WHERE TO STAY: There are a range of places to stay and a range of packages to choose from; guidebooks with information on lodging are available from Quindio's tourism office (see below).

La Floresta Finca-Hotel (Km 3 Via El Eden, Armenia, telephone 011-576-747-2508, www.cotelco.org/lafloresta/habitaciones.htm) is small and atmospheric, typical of the former coffee farms that have been turned into bed-and-breakfasts. Rooms start at $44 a night, double. The quaintest bed-and-breakfast in Salento, a colonial town, is La Posada del Cafe (Cra 6, No. 3-08; (011-576- 759-3012). Rooms are $12 a night.
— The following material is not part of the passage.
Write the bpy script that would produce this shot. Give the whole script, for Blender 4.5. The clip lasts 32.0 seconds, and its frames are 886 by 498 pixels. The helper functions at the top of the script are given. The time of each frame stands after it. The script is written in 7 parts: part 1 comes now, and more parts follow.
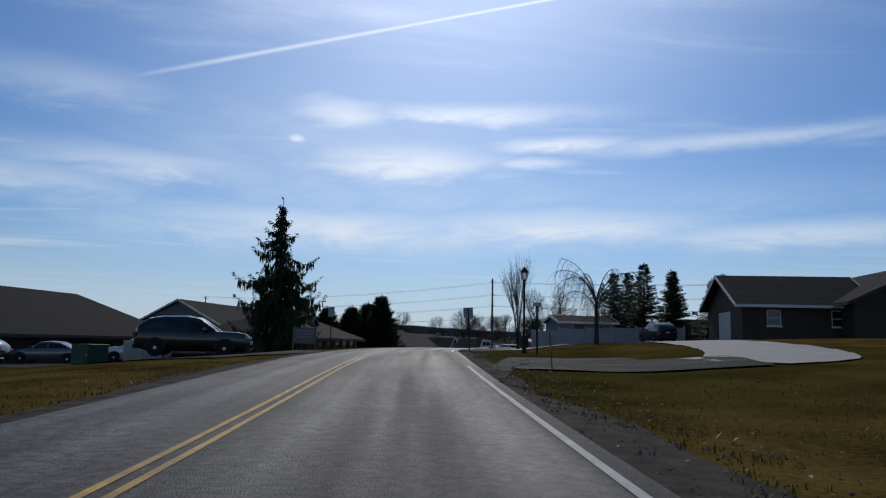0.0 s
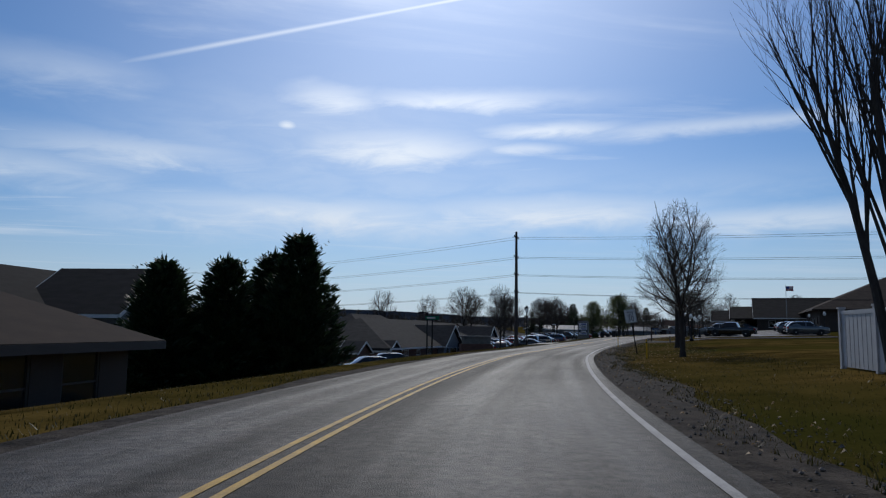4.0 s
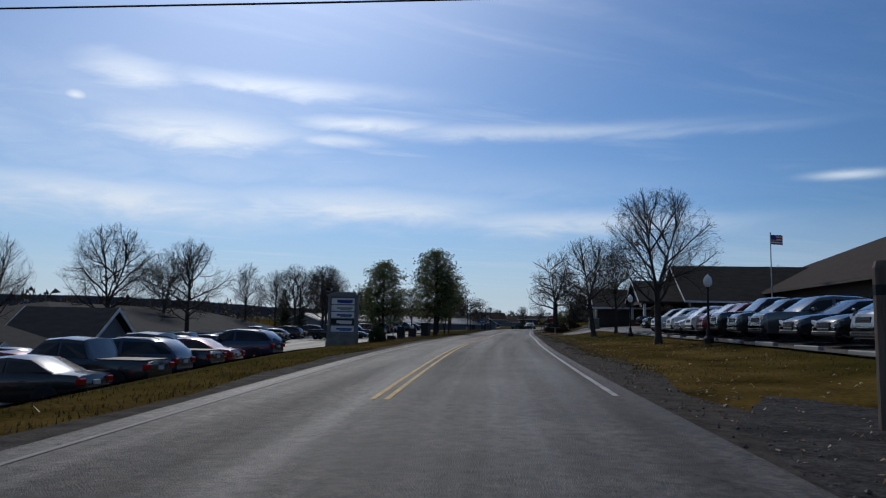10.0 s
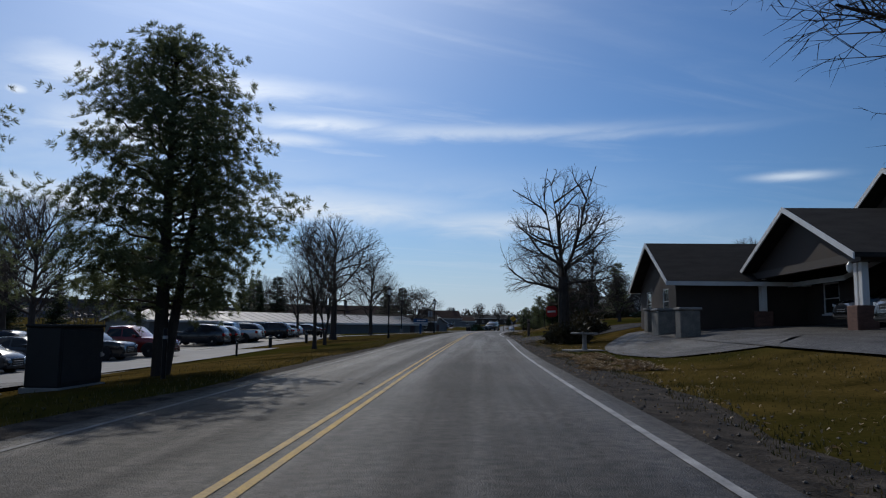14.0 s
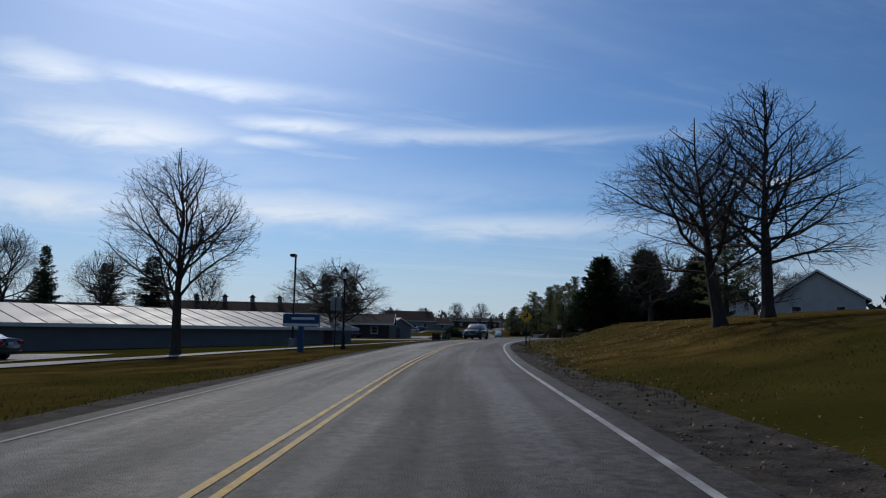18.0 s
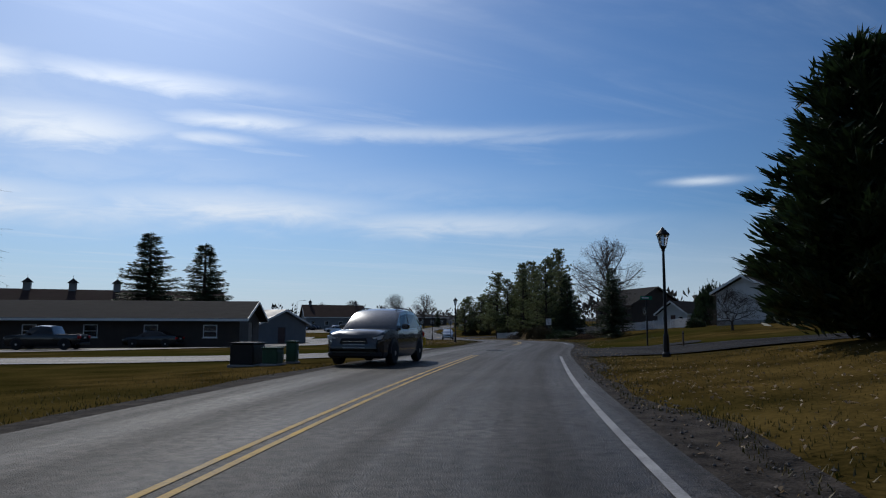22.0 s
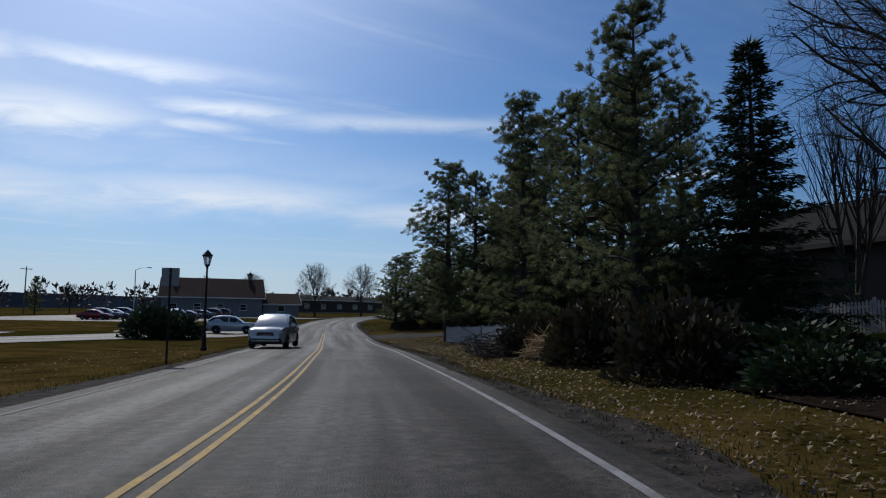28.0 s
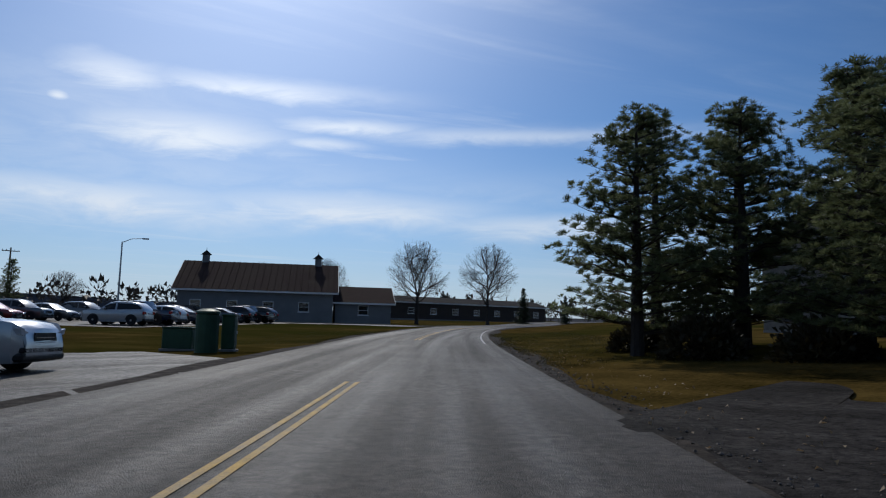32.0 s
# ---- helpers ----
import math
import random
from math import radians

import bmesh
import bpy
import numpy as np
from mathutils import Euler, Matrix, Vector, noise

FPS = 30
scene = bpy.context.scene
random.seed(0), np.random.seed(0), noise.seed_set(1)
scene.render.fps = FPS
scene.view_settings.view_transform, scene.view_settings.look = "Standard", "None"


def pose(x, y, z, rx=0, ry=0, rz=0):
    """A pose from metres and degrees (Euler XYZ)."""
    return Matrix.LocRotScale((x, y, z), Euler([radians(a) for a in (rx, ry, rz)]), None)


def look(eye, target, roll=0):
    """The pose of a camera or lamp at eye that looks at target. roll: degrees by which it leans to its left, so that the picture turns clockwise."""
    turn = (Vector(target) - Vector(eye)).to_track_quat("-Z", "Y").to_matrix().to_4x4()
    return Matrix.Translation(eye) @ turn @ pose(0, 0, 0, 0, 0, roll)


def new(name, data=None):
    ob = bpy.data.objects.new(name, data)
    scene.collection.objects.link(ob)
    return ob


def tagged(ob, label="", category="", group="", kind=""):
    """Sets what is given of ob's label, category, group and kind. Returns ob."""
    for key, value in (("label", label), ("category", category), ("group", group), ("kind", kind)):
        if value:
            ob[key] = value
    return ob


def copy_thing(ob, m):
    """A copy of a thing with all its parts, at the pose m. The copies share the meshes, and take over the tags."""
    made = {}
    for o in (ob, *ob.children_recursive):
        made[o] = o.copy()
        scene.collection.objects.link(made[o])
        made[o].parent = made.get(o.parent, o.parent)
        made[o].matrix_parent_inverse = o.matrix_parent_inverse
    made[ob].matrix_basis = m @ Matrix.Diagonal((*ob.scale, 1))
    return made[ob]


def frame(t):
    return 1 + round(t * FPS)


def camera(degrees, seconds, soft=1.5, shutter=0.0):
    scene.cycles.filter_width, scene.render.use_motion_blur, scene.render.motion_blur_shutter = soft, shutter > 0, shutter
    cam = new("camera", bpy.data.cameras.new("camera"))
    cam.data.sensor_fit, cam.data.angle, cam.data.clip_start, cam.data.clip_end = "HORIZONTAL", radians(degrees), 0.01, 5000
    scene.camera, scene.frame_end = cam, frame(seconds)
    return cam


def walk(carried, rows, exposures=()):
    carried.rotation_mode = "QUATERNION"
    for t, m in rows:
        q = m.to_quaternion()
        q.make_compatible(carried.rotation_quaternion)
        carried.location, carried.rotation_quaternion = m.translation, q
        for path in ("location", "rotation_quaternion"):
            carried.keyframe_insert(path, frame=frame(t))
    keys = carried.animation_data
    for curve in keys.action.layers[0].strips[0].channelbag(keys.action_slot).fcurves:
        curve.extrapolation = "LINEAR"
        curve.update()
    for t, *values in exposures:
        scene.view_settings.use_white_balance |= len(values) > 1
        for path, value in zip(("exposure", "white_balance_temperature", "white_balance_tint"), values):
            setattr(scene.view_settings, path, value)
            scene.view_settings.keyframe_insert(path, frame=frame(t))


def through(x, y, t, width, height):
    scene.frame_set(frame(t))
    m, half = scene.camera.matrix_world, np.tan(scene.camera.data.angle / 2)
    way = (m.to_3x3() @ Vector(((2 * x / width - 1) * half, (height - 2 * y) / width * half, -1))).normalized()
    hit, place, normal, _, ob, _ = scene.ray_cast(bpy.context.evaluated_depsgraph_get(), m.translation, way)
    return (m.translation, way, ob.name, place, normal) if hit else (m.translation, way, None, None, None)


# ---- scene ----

Hotel Karlaka (Km 3 Via al Valle, Calarca Quindio, 011-576-742-6587, www.karlaka.150m.comin Spanish) is less traditional, but features the historic regional architecture and has a large swimming pool. Rates are $40 a night double, including breakfast.

At Hotel Panaca, on the grounds of the National Park of Agriculture and Livestock (011-576-758-2111, www.panaca.com.co in Spanish), double rooms are $70 a night, including breakfast.

WHERE TO EAT: I highly recommend the Bosques de Cocora Restaurant in the Valle de Cocora outside Salento. Every Jeep driver will know it. The setting is spectacular, the trout and meats delicious. A meal, including an apetizer, trout and a drink, runs about $12 a person.

The hotels all have very good kitchens, particularly in local specialties like bandeja paisa, an enormous platter of beans, rice, fried plantain, ground beef, sausage, pork skins, arepa (the Colombian tortilla) and avocado. The restaurants across from the National Coffee Park also serve delicious local food.

INFORMATION: Consulate of Colombia, 202-332-7476, www.colombiaemb.org. Quindio tourist office, 011-576-741-7700.